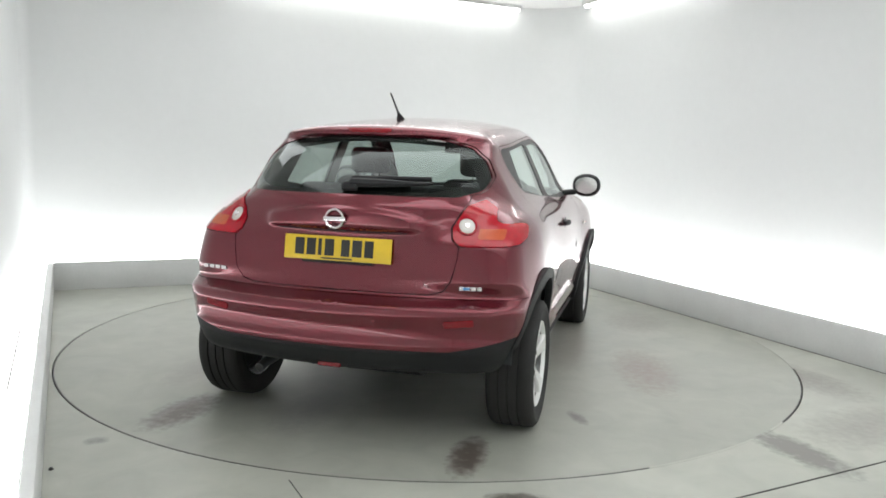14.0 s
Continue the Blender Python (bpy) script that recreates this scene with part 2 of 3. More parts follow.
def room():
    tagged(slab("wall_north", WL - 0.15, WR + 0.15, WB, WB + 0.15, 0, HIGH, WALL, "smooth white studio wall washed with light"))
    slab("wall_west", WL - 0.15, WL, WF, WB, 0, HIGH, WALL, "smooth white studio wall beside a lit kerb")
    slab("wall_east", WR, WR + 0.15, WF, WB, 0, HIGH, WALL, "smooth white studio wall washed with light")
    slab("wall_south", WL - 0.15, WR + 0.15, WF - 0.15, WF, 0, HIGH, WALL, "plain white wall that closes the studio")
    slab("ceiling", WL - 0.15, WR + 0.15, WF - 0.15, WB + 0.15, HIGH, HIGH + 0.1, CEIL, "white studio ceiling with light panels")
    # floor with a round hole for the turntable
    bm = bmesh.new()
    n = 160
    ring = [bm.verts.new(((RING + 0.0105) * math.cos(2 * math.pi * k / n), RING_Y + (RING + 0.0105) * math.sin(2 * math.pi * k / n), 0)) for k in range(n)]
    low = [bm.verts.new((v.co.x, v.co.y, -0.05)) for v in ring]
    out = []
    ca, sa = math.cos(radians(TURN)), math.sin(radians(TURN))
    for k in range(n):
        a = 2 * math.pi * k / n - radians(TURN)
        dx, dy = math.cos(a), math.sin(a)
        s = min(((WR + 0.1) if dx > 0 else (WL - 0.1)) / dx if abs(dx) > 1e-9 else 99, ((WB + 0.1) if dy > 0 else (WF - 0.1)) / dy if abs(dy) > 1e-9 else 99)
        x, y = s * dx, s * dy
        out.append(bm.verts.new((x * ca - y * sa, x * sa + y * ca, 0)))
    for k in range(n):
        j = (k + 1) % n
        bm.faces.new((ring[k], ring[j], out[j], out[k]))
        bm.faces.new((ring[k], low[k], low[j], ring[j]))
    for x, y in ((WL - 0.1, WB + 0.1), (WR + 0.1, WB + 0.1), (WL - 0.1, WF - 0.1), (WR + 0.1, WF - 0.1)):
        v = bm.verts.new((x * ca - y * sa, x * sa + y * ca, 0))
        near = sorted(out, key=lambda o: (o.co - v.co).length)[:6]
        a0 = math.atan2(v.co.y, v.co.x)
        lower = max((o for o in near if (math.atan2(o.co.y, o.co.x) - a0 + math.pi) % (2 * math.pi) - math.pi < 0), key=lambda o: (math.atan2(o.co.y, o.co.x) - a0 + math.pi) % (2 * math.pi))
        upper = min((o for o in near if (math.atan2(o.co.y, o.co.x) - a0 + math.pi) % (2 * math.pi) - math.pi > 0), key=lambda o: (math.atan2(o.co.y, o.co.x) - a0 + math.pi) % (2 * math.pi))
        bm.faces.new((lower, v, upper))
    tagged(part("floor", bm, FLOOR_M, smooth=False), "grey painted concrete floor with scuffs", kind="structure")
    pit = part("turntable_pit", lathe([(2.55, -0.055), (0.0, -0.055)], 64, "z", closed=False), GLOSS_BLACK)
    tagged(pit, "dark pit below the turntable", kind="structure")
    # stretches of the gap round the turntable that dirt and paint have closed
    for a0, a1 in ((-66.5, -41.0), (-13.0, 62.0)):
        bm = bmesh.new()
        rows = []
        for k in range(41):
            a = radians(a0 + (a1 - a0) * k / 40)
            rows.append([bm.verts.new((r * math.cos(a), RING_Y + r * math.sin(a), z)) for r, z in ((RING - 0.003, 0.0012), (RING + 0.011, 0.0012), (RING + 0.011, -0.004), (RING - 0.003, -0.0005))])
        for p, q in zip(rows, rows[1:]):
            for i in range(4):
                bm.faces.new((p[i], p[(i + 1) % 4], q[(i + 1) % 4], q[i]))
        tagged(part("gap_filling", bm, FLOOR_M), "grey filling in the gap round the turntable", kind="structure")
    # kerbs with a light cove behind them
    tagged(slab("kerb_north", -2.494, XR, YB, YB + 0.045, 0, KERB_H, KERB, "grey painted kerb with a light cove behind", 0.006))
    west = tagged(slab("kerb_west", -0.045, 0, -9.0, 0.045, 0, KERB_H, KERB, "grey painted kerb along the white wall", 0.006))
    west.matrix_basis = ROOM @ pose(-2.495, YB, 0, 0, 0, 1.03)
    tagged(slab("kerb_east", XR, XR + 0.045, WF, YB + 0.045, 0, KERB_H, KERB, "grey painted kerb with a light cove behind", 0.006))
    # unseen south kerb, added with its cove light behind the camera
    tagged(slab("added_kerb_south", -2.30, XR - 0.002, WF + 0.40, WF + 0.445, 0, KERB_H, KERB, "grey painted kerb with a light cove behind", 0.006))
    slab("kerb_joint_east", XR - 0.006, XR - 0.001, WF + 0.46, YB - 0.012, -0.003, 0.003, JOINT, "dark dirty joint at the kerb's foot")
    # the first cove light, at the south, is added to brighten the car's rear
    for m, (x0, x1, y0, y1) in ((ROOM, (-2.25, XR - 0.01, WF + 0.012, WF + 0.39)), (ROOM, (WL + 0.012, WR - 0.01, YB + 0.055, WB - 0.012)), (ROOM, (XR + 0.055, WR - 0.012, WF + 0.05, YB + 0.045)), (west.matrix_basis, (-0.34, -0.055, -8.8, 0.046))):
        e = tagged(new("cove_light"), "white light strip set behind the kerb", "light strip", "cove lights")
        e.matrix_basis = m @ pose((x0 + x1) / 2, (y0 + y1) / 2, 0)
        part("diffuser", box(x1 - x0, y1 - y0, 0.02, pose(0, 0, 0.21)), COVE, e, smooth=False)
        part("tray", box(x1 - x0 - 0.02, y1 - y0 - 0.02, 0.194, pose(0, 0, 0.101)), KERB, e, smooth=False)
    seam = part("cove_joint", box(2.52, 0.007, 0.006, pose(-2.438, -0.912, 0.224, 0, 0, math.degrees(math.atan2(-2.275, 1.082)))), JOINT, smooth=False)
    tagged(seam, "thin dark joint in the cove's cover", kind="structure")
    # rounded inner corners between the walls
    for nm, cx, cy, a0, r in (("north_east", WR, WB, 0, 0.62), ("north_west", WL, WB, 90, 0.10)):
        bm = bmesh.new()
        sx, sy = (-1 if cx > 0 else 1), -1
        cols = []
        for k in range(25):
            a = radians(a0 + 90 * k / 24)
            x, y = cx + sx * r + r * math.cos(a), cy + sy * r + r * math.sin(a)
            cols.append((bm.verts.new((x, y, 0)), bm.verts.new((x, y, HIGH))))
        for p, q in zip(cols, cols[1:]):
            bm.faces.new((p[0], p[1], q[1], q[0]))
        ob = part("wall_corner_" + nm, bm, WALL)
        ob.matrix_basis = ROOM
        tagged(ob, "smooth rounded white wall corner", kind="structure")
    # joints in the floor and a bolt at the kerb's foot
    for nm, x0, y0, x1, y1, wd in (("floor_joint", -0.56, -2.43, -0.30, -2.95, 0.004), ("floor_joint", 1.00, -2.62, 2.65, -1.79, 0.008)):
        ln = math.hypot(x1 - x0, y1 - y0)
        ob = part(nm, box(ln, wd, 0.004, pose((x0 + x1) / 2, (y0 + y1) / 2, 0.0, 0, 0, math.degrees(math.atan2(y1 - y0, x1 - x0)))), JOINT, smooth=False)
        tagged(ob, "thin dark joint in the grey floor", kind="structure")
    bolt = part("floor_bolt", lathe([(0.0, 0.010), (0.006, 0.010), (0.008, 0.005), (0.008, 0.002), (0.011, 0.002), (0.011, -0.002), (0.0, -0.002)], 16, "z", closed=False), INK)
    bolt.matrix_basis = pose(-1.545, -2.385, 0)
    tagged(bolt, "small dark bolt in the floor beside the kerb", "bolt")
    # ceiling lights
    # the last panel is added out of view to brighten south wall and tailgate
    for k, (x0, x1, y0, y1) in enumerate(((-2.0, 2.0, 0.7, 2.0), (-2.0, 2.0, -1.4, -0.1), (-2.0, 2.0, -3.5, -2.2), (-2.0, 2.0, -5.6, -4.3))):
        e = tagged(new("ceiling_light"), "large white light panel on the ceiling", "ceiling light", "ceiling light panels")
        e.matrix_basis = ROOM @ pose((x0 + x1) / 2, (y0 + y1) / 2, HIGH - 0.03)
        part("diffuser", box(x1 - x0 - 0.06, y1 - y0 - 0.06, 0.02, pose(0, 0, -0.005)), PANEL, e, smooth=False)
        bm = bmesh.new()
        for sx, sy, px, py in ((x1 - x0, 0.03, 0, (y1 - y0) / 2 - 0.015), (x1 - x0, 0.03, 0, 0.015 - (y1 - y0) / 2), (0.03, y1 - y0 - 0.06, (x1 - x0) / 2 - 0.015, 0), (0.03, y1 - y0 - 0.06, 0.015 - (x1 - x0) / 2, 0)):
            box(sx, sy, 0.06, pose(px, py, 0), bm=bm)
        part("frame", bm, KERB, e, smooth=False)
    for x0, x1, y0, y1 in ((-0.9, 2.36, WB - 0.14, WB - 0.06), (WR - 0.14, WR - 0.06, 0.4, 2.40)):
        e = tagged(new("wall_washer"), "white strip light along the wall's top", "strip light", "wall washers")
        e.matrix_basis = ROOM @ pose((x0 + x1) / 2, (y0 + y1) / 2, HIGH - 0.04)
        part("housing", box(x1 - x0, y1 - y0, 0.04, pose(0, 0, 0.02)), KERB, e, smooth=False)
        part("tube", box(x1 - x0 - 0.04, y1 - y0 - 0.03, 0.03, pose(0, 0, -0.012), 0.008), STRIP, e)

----

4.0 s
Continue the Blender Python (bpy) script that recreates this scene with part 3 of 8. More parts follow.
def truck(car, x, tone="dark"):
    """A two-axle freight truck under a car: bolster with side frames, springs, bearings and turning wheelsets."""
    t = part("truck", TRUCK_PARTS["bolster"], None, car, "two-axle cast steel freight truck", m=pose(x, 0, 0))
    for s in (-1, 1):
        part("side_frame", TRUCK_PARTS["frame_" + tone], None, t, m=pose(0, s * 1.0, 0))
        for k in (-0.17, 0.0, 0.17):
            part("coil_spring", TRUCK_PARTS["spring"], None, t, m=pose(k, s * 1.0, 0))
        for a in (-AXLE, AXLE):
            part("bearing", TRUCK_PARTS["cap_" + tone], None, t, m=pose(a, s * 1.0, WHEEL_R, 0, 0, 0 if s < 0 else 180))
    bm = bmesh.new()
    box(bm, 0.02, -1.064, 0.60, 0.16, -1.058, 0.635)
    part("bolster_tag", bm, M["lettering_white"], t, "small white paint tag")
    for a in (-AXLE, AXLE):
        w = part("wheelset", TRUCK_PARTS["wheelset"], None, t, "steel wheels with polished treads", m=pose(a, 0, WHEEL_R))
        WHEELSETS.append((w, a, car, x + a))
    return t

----

TASK STATEMENT: Pull out the lines above in which the word "Blender" appears.

ANSWER TO THE EXERCISE:
Continue the Blender Python (bpy) script that recreates this scene with part 2 of 3. More parts follow.
Continue the Blender Python (bpy) script that recreates this scene with part 3 of 8. More parts follow.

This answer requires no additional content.